Look at it. Three peaks. The middle one taller. That’s a mountain. The ancient oracle bone version was even more obviously a drawing of mountain peaks, and the modern character hasn’t strayed far. This is usually the first character that makes people say, “Oh, I get it.”

You’ll see 山 everywhere in China — in city names (黄山 Huángshān, 泰山 Tàishān), in poetry, in everyday words like 山水 (shānshuǐ, literally “mountain-water,” meaning landscape or scenery).

Learning the mountain character 山 (shān) — from real mountains to modern pictograph

水 — shuǐ — water

The modern character is more abstract, but tilt your head and you can see it: a central stream with droplets or currents flowing on either side. The oracle bone version was unmistakably a drawing of flowing water — a wavy vertical line with splashes.

水 appears in countless compounds: 水果 (shuǐguǒ, fruit — literally “water-fruit”), 山水 (landscape), 水平 (shuǐpíng, level/standard — literally “water-flat,” because water always finds its level).

Learning the water character 水 (shuǐ) — from flowing rivers to modern pictograph

火 — huǒ — fire

Two flames rising from a base. The ancient version showed a bonfire even more clearly — a pile with flames leaping upward. The modern character keeps two upward strokes that still suggest flickering flames.

Fun compound: 火山 (huǒshān) means volcano — literally “fire-mountain.” Once you know 火 and 山, the word builds itself.

Learning the fire character 火 (huǒ) — from bonfire to modern pictograph

The sky above: 日, 月, 雨

日 — rì — sun

A rectangle with a line through the middle. It started as a circle with a dot in the centre — a drawing of the sun. Over time, the circle squared off (Chinese calligraphy prefers straight strokes), but the concept is identical.

日 means both “sun” and “day.” 日本 (Rìběn, Japan) literally means “origin of the sun” — the land where the sun rises, as seen from China.

月 — yuè — moon

A crescent shape. The ancient version was a clear crescent moon, and even the modern character retains that curved feeling. The two horizontal strokes inside represent the shadows on the moon’s surface.

月 also means “month” — because months in the traditional Chinese calendar follow lunar cycles. Monday to Sunday? 星期一 through 星期日. But “January” is simply 一月 (yīyuè, “month one”).

雨 — yǔ — rain

This one is beautiful. The top horizontal stroke is the sky. The line beneath it with a hook is a cloud. And the four dots? Raindrops falling. It’s a complete little scene in one character.

雨 shows up in weather words naturally: 雷 (léi, thunder) combines 雨 with 田 (field — the sound of thunder rolling across fields). 雪 (xuě, snow) puts 雨 on top of a character meaning “to sweep” — snow that sweeps down from the sky.

Living things: 木, 人

木 — mù — tree

A trunk with branches above and roots below. This is one of the most elegant pictographs. And it multiplies beautifully: stack two trees side by side and you get 林 (lín, forest/grove). Stack three and you get 森 (sēn, dense forest). The visual logic is perfect.

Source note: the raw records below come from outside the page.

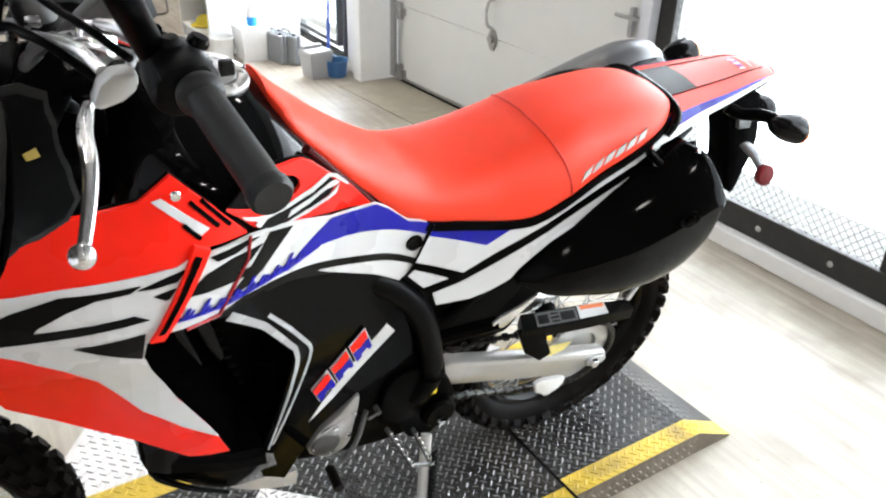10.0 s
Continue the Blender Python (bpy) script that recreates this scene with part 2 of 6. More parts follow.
# the white partition beside the lift, with its return edge
b = boxed(-0.14, 0, -2.4, 1.72, 0, CEILING - 0.002, 0.004)
wall_white = tagged(part("wall_west", b, WALL_WHITE), "smooth white painted partition wall", "wall", **structure)
wall_white.matrix_world = pose(-0.91, 0, 0, 0, 0, -4.6)
b = boxed(-0.16, 0, 1.722, 2.86, 0, CEILING - 0.002)
wall_grey = tagged(part("wall_west_grey", b, WALL_GREY), "flat grey painted wall with an outlet", "wall", **structure)
wall_grey.matrix_world = pose(-0.942, 0, 0, 0, 0, -5.2)
b = boxed(0.0, 0.010, 1.73, 2.86, 0, 0.030, 0.003)
base = tagged(part("baseboard", b, TRIM_WHITE), "low white baseboard under the grey wall", "baseboard", **structure)
base.matrix_world = wall_grey.matrix_world
b = boxed(-0.17, 0.03, 2.862, 2.96, 0, 2.15, 0.004)
trim = tagged(part("trim", b, TRIM_WHITE), "white door casing at the end of the grey wall", "trim", **structure)
trim.matrix_world = wall_grey.matrix_world
b = boxed(-0.16, 0, 4.1, NORTH, 0, CEILING - 0.002)
box(b, -0.16, 0, 2.962, 4.1, 2.15, CEILING - 0.002)
w = tagged(part("wall_west_far", b, WALL_WHITE), "white wall beyond the doorway", "wall", **structure)
w.matrix_world = wall_grey.matrix_world
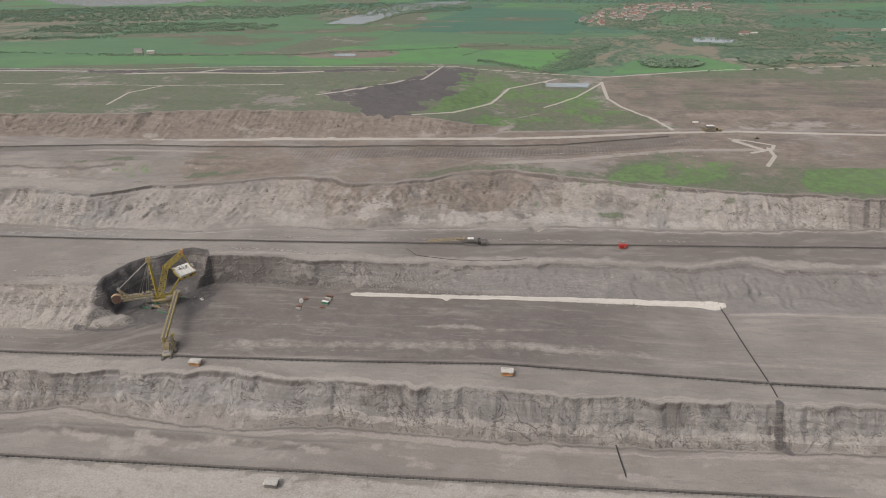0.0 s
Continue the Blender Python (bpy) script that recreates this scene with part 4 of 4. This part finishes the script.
    end = Vector((-138.6 - EXC[0], 10.5 - EXC[1], ground_at(-138.6, 10.5) - zx))
    d = (tip - start).normalized()
    side = d.cross(up).normalized()
    for b in (-1.25, 1.25):
        bm = bmesh.new()
        truss(bm, start + side * b - up * 1.0, tip + side * b - up * 1.0, 0.4, 2.4, 22, 0.36, 0.18, side)
        part("bridge_truss", bm, OLIVE, ex, "dusty yellow lattice side of the discharge bridge")
    part("bridge_belt", beam(bmesh.new(), start + up * 0.35, tip + up * 0.35, 1.6, 0.3), RUBBER, ex, "dark conveyor belt on the discharge bridge")
    for b in (-1.75, 1.75):
        bm = bmesh.new()
        beam(bm, start + side * b, tip + side * b, 0.14, 0.6)
        part("bridge_walkway", bm, LIGHT_STEEL if b > 0 else TAN, ex)
    bm = bmesh.new()
    n = 34
    for i in range(n + 1):
        p = start.lerp(tip, i / n)
        beam(bm, p - side * 1.8 - up * 0.4, p + side * 1.8 - up * 0.4, 0.2)
        for b in (-2.05, 2.05):
            beam(bm, p + side * b, p + side * b + up * 1.1, 0.09)
    for b in (-2.05, 2.05):
        beam(bm, start + side * b + up * 1.1, tip + side * b + up * 1.1, 0.1)
    part("bridge_frames", bm, TAN, ex)
    bm = bmesh.new()
    box(bm, -1.6, -2.4, -3.0, 2.4, 2.4, 0.3, 0.2)
    root_box = part("bridge_root", bm, TAN, ex)
    root_box.matrix_local = Matrix.Translation(start) @ pose(0, 0, 0, 0, 0, math.degrees(math.atan2(d.y, d.x)))
    part("bridge_link", beam(bmesh.new(), start - up * 2.5, Vector((-1, 1, 6.8)), 2.2, 1.6), TAN, ex)
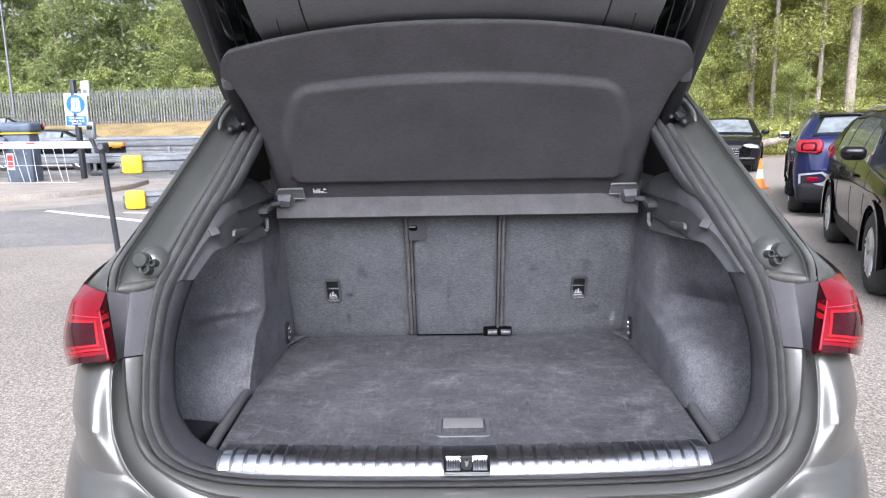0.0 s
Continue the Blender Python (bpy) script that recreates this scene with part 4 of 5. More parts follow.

Learning the tree character 木 (mù) — from a real tree to branches, trunk, and roots

人 — rén — person

Two strokes: two legs walking. That’s it. A person in motion. The oracle bone version looked even more like a stick figure in profile. It’s the simplest and one of the most commonly used characters in the language.

Stack two people and you get 从 (cóng, to follow — one person following another). Stack three and you get 众 (zhòng, crowd/masses).

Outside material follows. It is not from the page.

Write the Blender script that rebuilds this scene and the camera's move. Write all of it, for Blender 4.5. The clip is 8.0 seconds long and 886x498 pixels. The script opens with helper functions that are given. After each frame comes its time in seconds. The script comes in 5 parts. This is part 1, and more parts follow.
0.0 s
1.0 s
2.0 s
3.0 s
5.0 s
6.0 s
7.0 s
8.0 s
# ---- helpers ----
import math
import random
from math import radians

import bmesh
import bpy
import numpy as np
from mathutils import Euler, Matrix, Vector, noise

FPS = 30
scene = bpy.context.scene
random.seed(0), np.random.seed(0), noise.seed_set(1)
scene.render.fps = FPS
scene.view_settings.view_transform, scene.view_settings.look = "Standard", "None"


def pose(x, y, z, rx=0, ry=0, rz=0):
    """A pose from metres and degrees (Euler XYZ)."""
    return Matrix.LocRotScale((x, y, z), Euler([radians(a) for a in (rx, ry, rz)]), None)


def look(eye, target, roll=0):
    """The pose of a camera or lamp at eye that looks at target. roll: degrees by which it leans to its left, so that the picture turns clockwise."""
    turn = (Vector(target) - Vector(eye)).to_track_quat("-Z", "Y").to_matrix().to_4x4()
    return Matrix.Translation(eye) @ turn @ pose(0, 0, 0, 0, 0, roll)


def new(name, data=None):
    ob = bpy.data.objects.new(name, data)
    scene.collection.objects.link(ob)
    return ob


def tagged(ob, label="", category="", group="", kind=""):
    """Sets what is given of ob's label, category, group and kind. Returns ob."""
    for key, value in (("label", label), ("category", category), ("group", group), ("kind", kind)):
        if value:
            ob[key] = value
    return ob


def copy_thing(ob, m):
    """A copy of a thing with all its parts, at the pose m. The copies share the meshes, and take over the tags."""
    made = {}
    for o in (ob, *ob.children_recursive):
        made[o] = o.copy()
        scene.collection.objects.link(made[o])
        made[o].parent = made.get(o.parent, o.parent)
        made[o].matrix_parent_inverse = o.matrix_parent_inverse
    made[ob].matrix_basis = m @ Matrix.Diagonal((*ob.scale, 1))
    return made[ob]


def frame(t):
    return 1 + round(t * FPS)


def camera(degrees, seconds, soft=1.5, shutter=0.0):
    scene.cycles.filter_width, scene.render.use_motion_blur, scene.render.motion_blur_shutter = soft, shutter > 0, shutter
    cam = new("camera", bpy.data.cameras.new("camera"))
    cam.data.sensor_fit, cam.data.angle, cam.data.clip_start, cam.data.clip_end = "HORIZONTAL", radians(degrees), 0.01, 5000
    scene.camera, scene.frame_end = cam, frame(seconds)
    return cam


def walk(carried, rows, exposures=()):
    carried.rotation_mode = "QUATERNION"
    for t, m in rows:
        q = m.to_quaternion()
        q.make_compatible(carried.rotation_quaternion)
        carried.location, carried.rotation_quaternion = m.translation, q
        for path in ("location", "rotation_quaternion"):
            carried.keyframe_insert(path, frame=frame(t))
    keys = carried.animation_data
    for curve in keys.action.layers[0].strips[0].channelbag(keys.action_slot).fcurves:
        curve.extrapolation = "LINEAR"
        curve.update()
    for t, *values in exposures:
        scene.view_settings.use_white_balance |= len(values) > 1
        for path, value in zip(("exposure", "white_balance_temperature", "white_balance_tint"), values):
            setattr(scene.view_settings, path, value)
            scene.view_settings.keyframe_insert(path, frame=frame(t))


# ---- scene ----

Learning the person character 人 (rén) — from a walking figure to two simple strokes

The human body: 口, 目

口 — kǒu — mouth

An open mouth. Just a square. The ancient version was a more rounded opening, but the meaning hasn’t changed in three thousand years. You’ll see 口 as a component inside hundreds of other characters — usually ones related to speaking, eating, or sounds.

Learning the mouth character 口 (kǒu) — from an open mouth to a simple square

目 — mù — eye

Turn it sideways and you’ll see an eye with a pupil. The oracle bone version was clearly an eye shape, drawn horizontally. The modern character rotated to vertical but kept the outline and the iris lines inside.

Don’t confuse it with 日 (sun) — 目 is taller and has one more horizontal stroke. An easy way to remember: the sun is square and compact, the eye is tall and narrow.

Learning the eye character 目 (mù) — from a human eye to a vertical rectangle with lines

Why this matters for learning

Chinese has around 50,000 characters in total, but you only need about 2,500–3,000 to read a newspaper. And a huge number of those complex characters are built from simpler components — components like the pictographs above.

山, 水, 火, 日, 月, 木, 人, 口, 目, 雨 — these ten characters aren’t just vocabulary. They’re building blocks. Once you recognise them, you start seeing them inside more complex characters, and suddenly the writing system has a logic to it.

Not all Chinese characters are pictographic — most are actually phono-semantic compounds, combining a meaning component with a sound component. But pictographs are the foundation. They’re where it all started, and they’re the most intuitive way in.

If you’re a Nordic reader curious about Chinese, start here. Learn these ten. Draw them. See the pictures in them. It changes how the whole language looks.